To be done: Give every line back verbatim, dropping all images.
►
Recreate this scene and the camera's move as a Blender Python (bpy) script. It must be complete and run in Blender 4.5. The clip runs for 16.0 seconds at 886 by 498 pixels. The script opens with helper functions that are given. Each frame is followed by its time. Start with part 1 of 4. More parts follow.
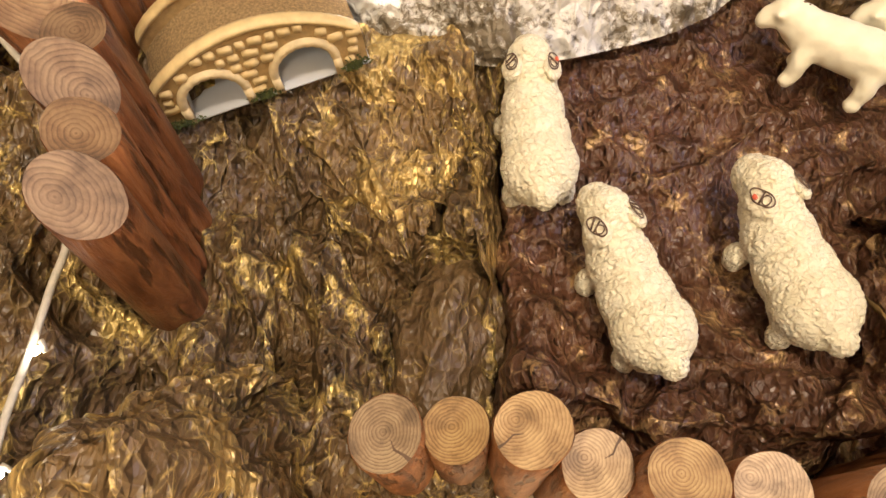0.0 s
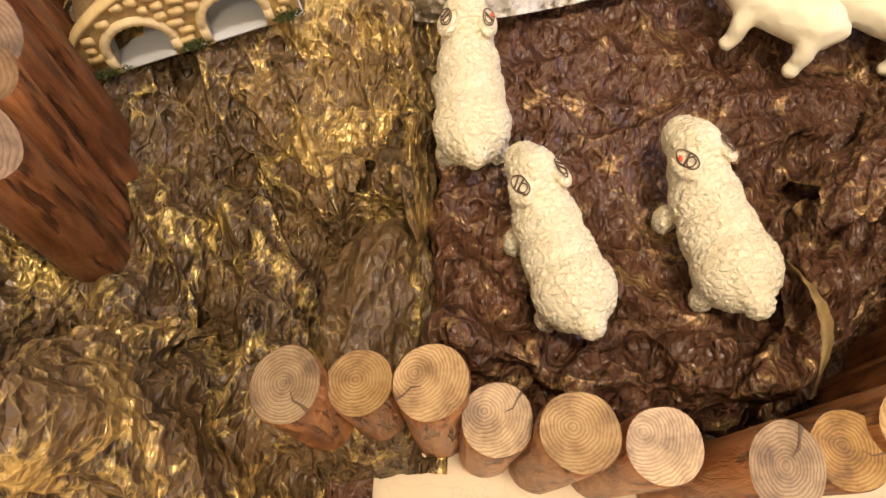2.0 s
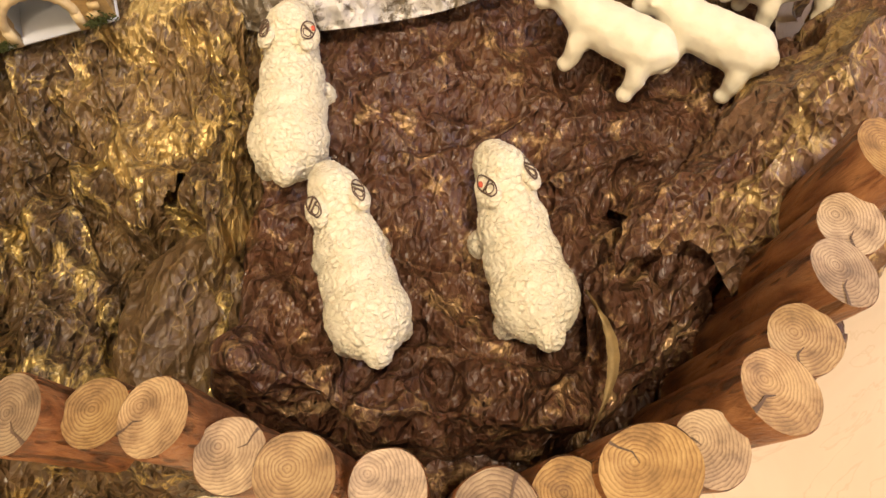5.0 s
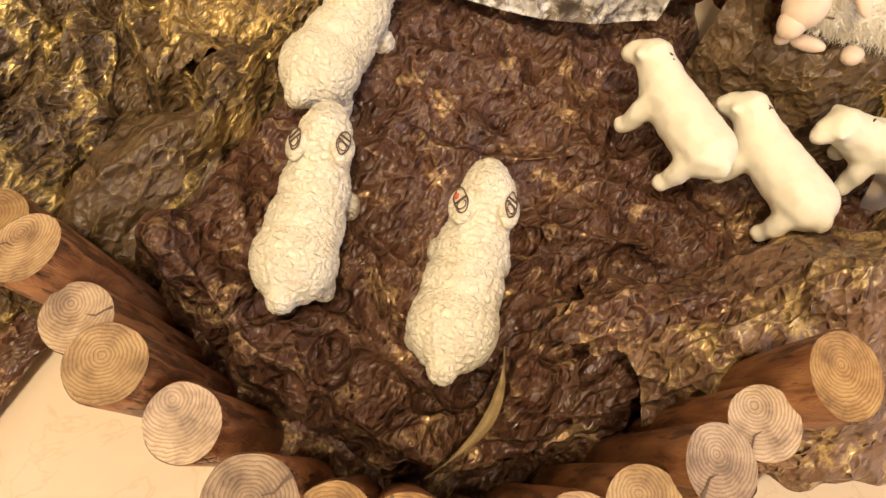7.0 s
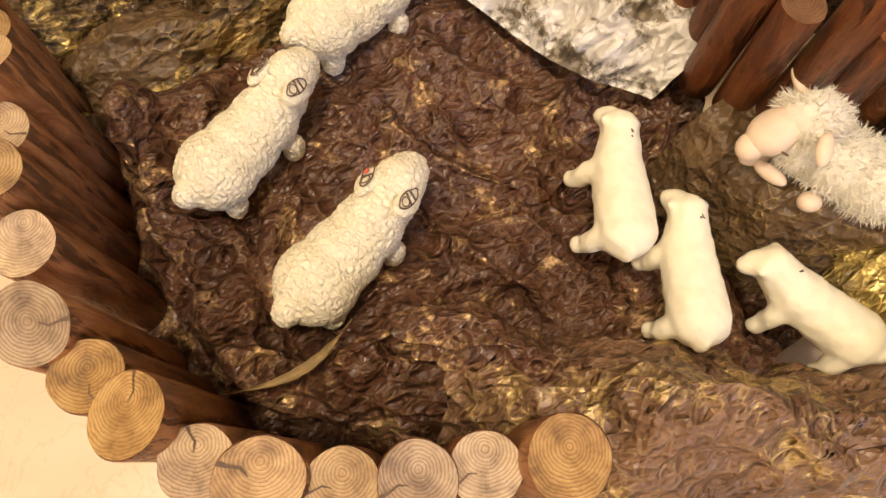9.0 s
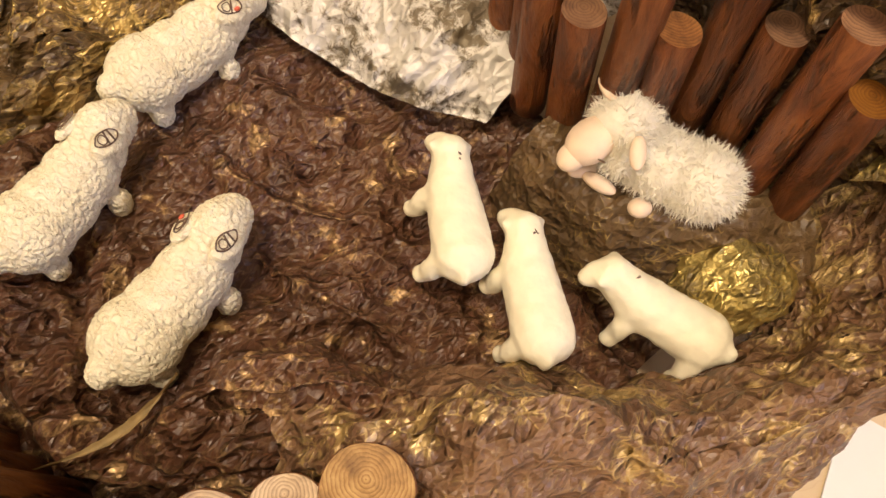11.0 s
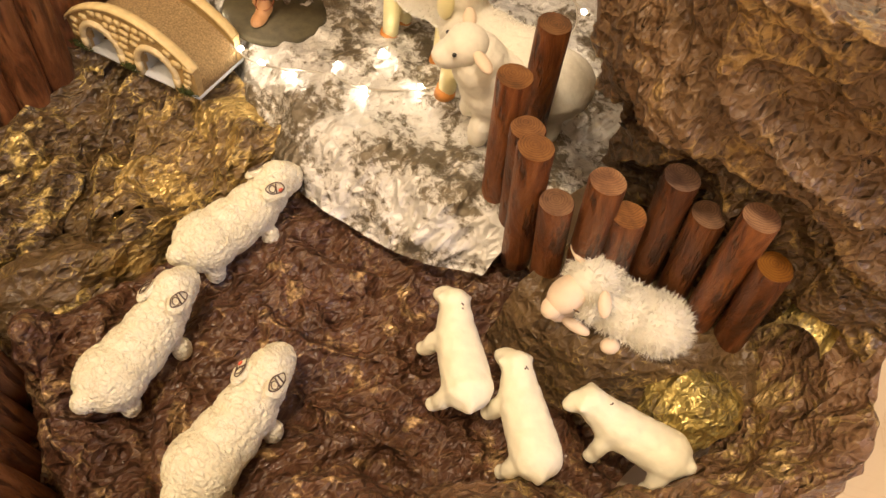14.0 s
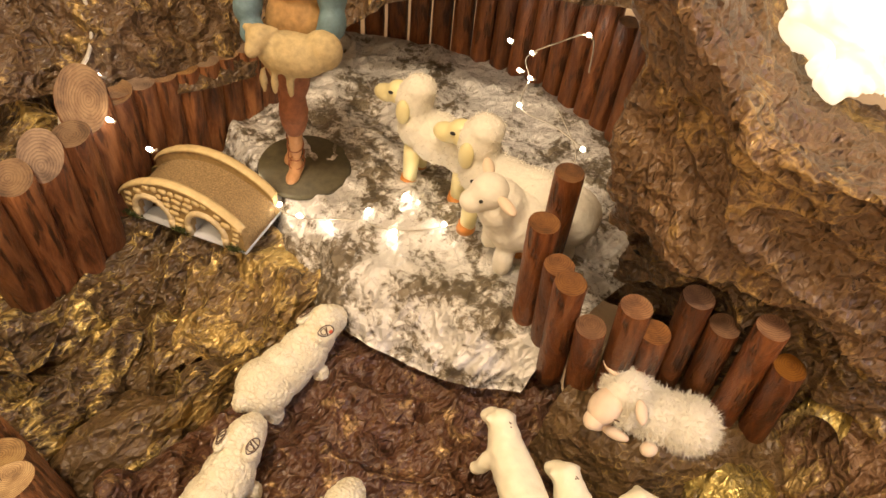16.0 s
◄
Task solution:
Recreate this scene and the camera's move as a Blender Python (bpy) script. It must be complete and run in Blender 4.5. The clip runs for 16.0 seconds at 886 by 498 pixels. The script opens with helper functions that are given. Each frame is followed by its time. Start with part 1 of 4. More parts follow.
0.0 s
2.0 s
5.0 s
7.0 s
9.0 s
11.0 s
14.0 s
16.0 s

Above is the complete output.